(What is being asked): Transcribe each of the records below exactly, excluding all pictures.

(Data supplied):
--------------------------------

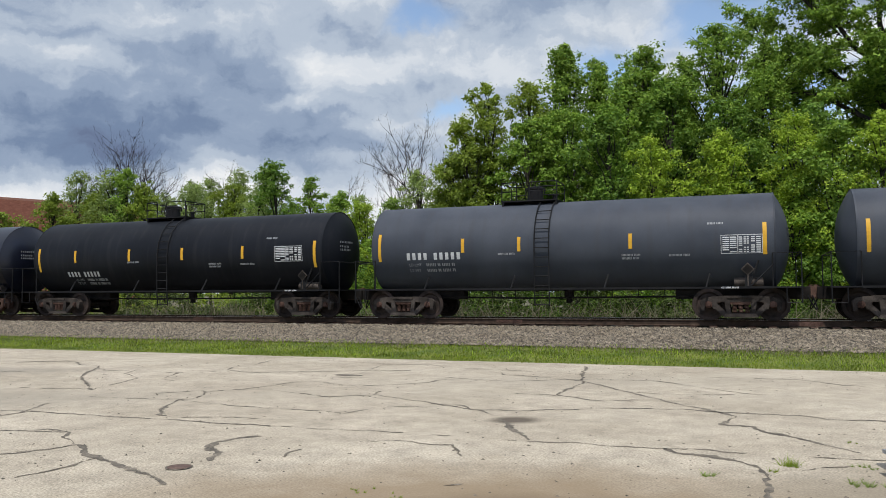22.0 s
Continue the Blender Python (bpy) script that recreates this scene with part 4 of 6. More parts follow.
    if print_kind == "black":
        black_load(car, rng, seed)
    else:
        plan = stack_plan(seed, joints, 0.0 if print_kind == "tags" else 0.10)
        for layer, row in enumerate(plan):
            spans = list(zip(row, row[1:]))
            if notch and layer == 3:
                spans = [q for a, b in spans for q in (((a, notch[0]), (notch[1], b)) if a < notch[0] < b else ((a, b),))]
            for i, (x0, x1) in enumerate(spans):
                at = ((x0 + x1) / 2, rng.uniform(-0.012, 0.012), DECK + layer * tall)
                size = round(round((x1 - x0 - 0.012) / 0.05) * 0.05, 2)
                if wood:
                    key = f"lumber_pack|{print_kind}|{size}|{seed % 3 * 7 + (i + layer) % 4}"
                    b = place("lumber_pack", shaped(key, wood, lambda bm: board_bundle(bm, size, tall - 0.026, i * 7 + layer, {"tags": 0.18, "plain": 0.09}.get(print_kind, 0.0) + (0.1 if wood == "wood_b" else 0.0))), car, at)
                    for q in range(3 if size > 3 else 2):
                        bx = size * ((q + 0.5) / (3 if size > 3 else 2) - 0.5) + 0.25 * noise.noise((i * 3.7 + q * 1.9, seed, 0.5)) + rng.uniform(-0.02, 0.02)
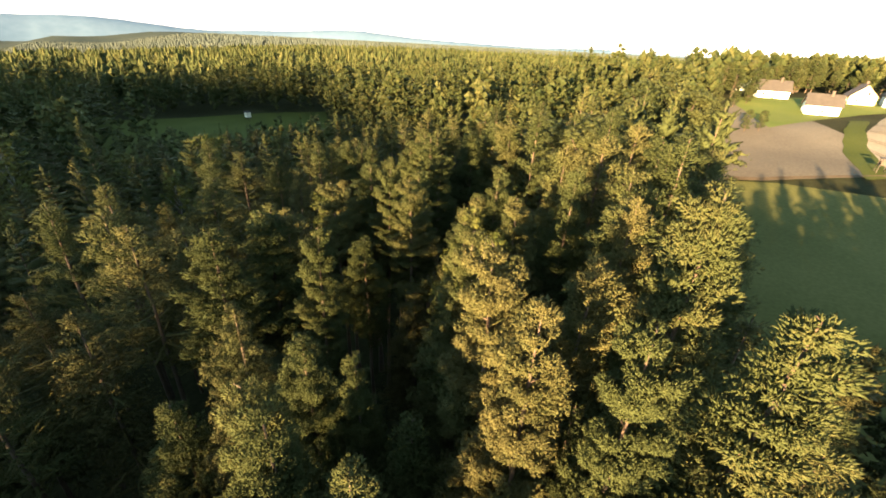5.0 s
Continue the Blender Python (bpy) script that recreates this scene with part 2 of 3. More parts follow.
def soup(name, tris, mats, welded=False):
    """A mesh of triangles from an array n x 3 x 3; welded ones are shaded smoothly."""
    tris = np.asarray(tris, dtype=np.float32)
    n = len(tris)
    verts, index = tris.reshape(-1, 3), np.arange(3 * n, dtype=np.int32)
    if welded:
        verts, index = np.unique(verts.round(4), axis=0, return_inverse=True)
        index = index.reshape(-1).astype(np.int32)
    me = bpy.data.meshes.new(name)
    me.vertices.add(len(verts))
    me.loops.add(3 * n)
    me.polygons.add(n)
    me.vertices.foreach_set("co", np.ascontiguousarray(verts).ravel())
    me.loops.foreach_set("vertex_index", index)
    me.polygons.foreach_set("loop_start", np.arange(0, 3 * n, 3, dtype=np.int32))
    for m in mats:
        me.materials.append(m)
    me.polygons.foreach_set("use_smooth", np.full(n, welded))
    me.update(calc_edges=True)
    return me


def part(name, me, parent, label=""):
    ob = new(name, me)
    ob.parent = parent
    return tagged(ob, label)


def smooth(a, b, v):
    t = np.clip((v - a) / (b - a), 0, 1)
    return t * t * (3 - 2 * t)


# extra ridge height towards the sun, unseen, added to shade the near trees
SHADE_RISE = 178


def ground(x, y):
    """Height of the land."""
    x, y = np.asarray(x, float), np.asarray(y, float)
    z = -0.4 + 16 * smooth(0, 230, x) * (0.45 + 0.55 * smooth(170, 40, y)) + 3.6 * smooth(140, 255, x) * smooth(100, 45, y)
    z = z - 50 * smooth(30, -250, x - 0.15 * y) * (1 - 0.82 * smooth(70, 210, y) * smooth(-260, -80, x))
    z = z - 1.0 * smooth(190, 270, y) * smooth(-60, 60, x) * smooth(700, 420, y)
    z = z + 0.5 * smooth(150, 600, 0.8 * x + 0.6 * y) * smooth(0, 200, x) * smooth(1500, 900, np.hypot(x, y))
    z = z - 40 * smooth(380, 1100, y) * smooth(500, 100, x) * smooth(-800, -300, x)
    d = (x + 1450) * -0.931 + (y - 200) * 0.364
    a = (x + 1450) * 0.364 + (y - 200) * 0.931
    z = z + (67 + 45 * smooth(1550, 1000, a) + SHADE_RISE * smooth(-230, -620, a) - 14 * np.exp(-((a - 541) / 260) ** 2)) * smooth(-640, -30, d) * smooth(900, 0, d) * smooth(2500, 1500, a) * smooth(-2600, -1400, a) * smooth(-200, -500, x - 0.15 * y)
    z = z + 0.5 * np.sin(x * 0.043 + 1.3) * np.cos(y * 0.051) + 0.3 * np.sin(x * 0.11 + y * 0.07)
    return z


def inside(x, y, poly):
    """Which of the points lie in the polygon."""
    x, y = np.asarray(x, float), np.asarray(y, float)
    hit = np.zeros(x.shape, bool)
    for (x0, y0), (x1, y1) in zip(poly, poly[1:] + poly[:1]):
        cross = (y0 > y) != (y1 > y)
        hit ^= cross & (x < (x1 - x0) * (y - y0) / ((y1 - y0) or 1e-9) + x0)
    return hit


CLEARING = [(13, 140), (12, 198), (36, 191), (60, 170), (84, 151), (80, 134), (70, 120), (52, 111), (30, 116)]
FIELDS = [(50, -24), (53, -11), (64, -3), (80, 7), (112, 17), (140, 24), (150, 46), (182, 40), (215, 30), (300, 40), (320, -75), (215, -88), (170, -86), (120, -60), (84, -46), (62, -34)]


# ---------------------------------------------------------------- land
def build_ground():
    rings = [0.0] + [6 * 1.062 ** i for i in range(112)]
    rings = [r for r in rings if r < 4800] + [4850.0]
    spokes = 180
    xs, ys = [40.0], [30.0]
    for r in rings[1:]:
        a = np.linspace(0, 2 * np.pi, spokes, endpoint=False)
        xs += list(40 + r * np.sin(a))
        ys += list(30 + r * np.cos(a))
    zs = ground(xs, ys)
    faces = [(0, 1 + (i + 1) % spokes, 1 + i) for i in range(spokes)]
    for k in range(len(rings) - 2):
        o, p = 1 + k * spokes, 1 + (k + 1) * spokes
        faces += [(o + i, o + (i + 1) % spokes, p + (i + 1) % spokes, p + i) for i in range(spokes)]
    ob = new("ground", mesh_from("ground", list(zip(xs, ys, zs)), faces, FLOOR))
    # land past 900 m gets the woods colour with haze painted in
    ob.data.materials.append(HAZED_WOODS)
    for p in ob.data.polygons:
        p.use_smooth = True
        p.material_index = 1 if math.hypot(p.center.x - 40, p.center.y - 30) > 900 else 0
    tagged(ob, "dark forest floor rolling to the horizon", "ground", kind="structure")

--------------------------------

(Output for this task):
22.0 s
Continue the Blender Python (bpy) script that recreates this scene with part 4 of 6. More parts follow.
    if print_kind == "black":
        black_load(car, rng, seed)
    else:
        plan = stack_plan(seed, joints, 0.0 if print_kind == "tags" else 0.10)
        for layer, row in enumerate(plan):
            spans = list(zip(row, row[1:]))
            if notch and layer == 3:
                spans = [q for a, b in spans for q in (((a, notch[0]), (notch[1], b)) if a < notch[0] < b else ((a, b),))]
            for i, (x0, x1) in enumerate(spans):
                at = ((x0 + x1) / 2, rng.uniform(-0.012, 0.012), DECK + layer * tall)
                size = round(round((x1 - x0 - 0.012) / 0.05) * 0.05, 2)
                if wood:
                    key = f"lumber_pack|{print_kind}|{size}|{seed % 3 * 7 + (i + layer) % 4}"
                    b = place("lumber_pack", shaped(key, wood, lambda bm: board_bundle(bm, size, tall - 0.026, i * 7 + layer, {"tags": 0.18, "plain": 0.09}.get(print_kind, 0.0) + (0.1 if wood == "wood_b" else 0.0))), car, at)
                    for q in range(3 if size > 3 else 2):
                        bx = size * ((q + 0.5) / (3 if size > 3 else 2) - 0.5) + 0.25 * noise.noise((i * 3.7 + q * 1.9, seed, 0.5)) + rng.uniform(-0.02, 0.02)
5.0 s
Continue the Blender Python (bpy) script that recreates this scene with part 2 of 3. More parts follow.
def soup(name, tris, mats, welded=False):
    """A mesh of triangles from an array n x 3 x 3; welded ones are shaded smoothly."""
    tris = np.asarray(tris, dtype=np.float32)
    n = len(tris)
    verts, index = tris.reshape(-1, 3), np.arange(3 * n, dtype=np.int32)
    if welded:
        verts, index = np.unique(verts.round(4), axis=0, return_inverse=True)
        index = index.reshape(-1).astype(np.int32)
    me = bpy.data.meshes.new(name)
    me.vertices.add(len(verts))
    me.loops.add(3 * n)
    me.polygons.add(n)
    me.vertices.foreach_set("co", np.ascontiguousarray(verts).ravel())
    me.loops.foreach_set("vertex_index", index)
    me.polygons.foreach_set("loop_start", np.arange(0, 3 * n, 3, dtype=np.int32))
    for m in mats:
        me.materials.append(m)
    me.polygons.foreach_set("use_smooth", np.full(n, welded))
    me.update(calc_edges=True)
    return me


def part(name, me, parent, label=""):
    ob = new(name, me)
    ob.parent = parent
    return tagged(ob, label)


def smooth(a, b, v):
    t = np.clip((v - a) / (b - a), 0, 1)
    return t * t * (3 - 2 * t)


# extra ridge height towards the sun, unseen, added to shade the near trees
SHADE_RISE = 178


def ground(x, y):
    """Height of the land."""
    x, y = np.asarray(x, float), np.asarray(y, float)
    z = -0.4 + 16 * smooth(0, 230, x) * (0.45 + 0.55 * smooth(170, 40, y)) + 3.6 * smooth(140, 255, x) * smooth(100, 45, y)
    z = z - 50 * smooth(30, -250, x - 0.15 * y) * (1 - 0.82 * smooth(70, 210, y) * smooth(-260, -80, x))
    z = z - 1.0 * smooth(190, 270, y) * smooth(-60, 60, x) * smooth(700, 420, y)
    z = z + 0.5 * smooth(150, 600, 0.8 * x + 0.6 * y) * smooth(0, 200, x) * smooth(1500, 900, np.hypot(x, y))
    z = z - 40 * smooth(380, 1100, y) * smooth(500, 100, x) * smooth(-800, -300, x)
    d = (x + 1450) * -0.931 + (y - 200) * 0.364
    a = (x + 1450) * 0.364 + (y - 200) * 0.931
    z = z + (67 + 45 * smooth(1550, 1000, a) + SHADE_RISE * smooth(-230, -620, a) - 14 * np.exp(-((a - 541) / 260) ** 2)) * smooth(-640, -30, d) * smooth(900, 0, d) * smooth(2500, 1500, a) * smooth(-2600, -1400, a) * smooth(-200, -500, x - 0.15 * y)
    z = z + 0.5 * np.sin(x * 0.043 + 1.3) * np.cos(y * 0.051) + 0.3 * np.sin(x * 0.11 + y * 0.07)
    return z


def inside(x, y, poly):
    """Which of the points lie in the polygon."""
    x, y = np.asarray(x, float), np.asarray(y, float)
    hit = np.zeros(x.shape, bool)
    for (x0, y0), (x1, y1) in zip(poly, poly[1:] + poly[:1]):
        cross = (y0 > y) != (y1 > y)
        hit ^= cross & (x < (x1 - x0) * (y - y0) / ((y1 - y0) or 1e-9) + x0)
    return hit


CLEARING = [(13, 140), (12, 198), (36, 191), (60, 170), (84, 151), (80, 134), (70, 120), (52, 111), (30, 116)]
FIELDS = [(50, -24), (53, -11), (64, -3), (80, 7), (112, 17), (140, 24), (150, 46), (182, 40), (215, 30), (300, 40), (320, -75), (215, -88), (170, -86), (120, -60), (84, -46), (62, -34)]


# ---------------------------------------------------------------- land
def build_ground():
    rings = [0.0] + [6 * 1.062 ** i for i in range(112)]
    rings = [r for r in rings if r < 4800] + [4850.0]
    spokes = 180
    xs, ys = [40.0], [30.0]
    for r in rings[1:]:
        a = np.linspace(0, 2 * np.pi, spokes, endpoint=False)
        xs += list(40 + r * np.sin(a))
        ys += list(30 + r * np.cos(a))
    zs = ground(xs, ys)
    faces = [(0, 1 + (i + 1) % spokes, 1 + i) for i in range(spokes)]
    for k in range(len(rings) - 2):
        o, p = 1 + k * spokes, 1 + (k + 1) * spokes
        faces += [(o + i, o + (i + 1) % spokes, p + (i + 1) % spokes, p + i) for i in range(spokes)]
    ob = new("ground", mesh_from("ground", list(zip(xs, ys, zs)), faces, FLOOR))
    # land past 900 m gets the woods colour with haze painted in
    ob.data.materials.append(HAZED_WOODS)
    for p in ob.data.polygons:
        p.use_smooth = True
        p.material_index = 1 if math.hypot(p.center.x - 40, p.center.y - 30) > 900 else 0
    tagged(ob, "dark forest floor rolling to the horizon", "ground", kind="structure")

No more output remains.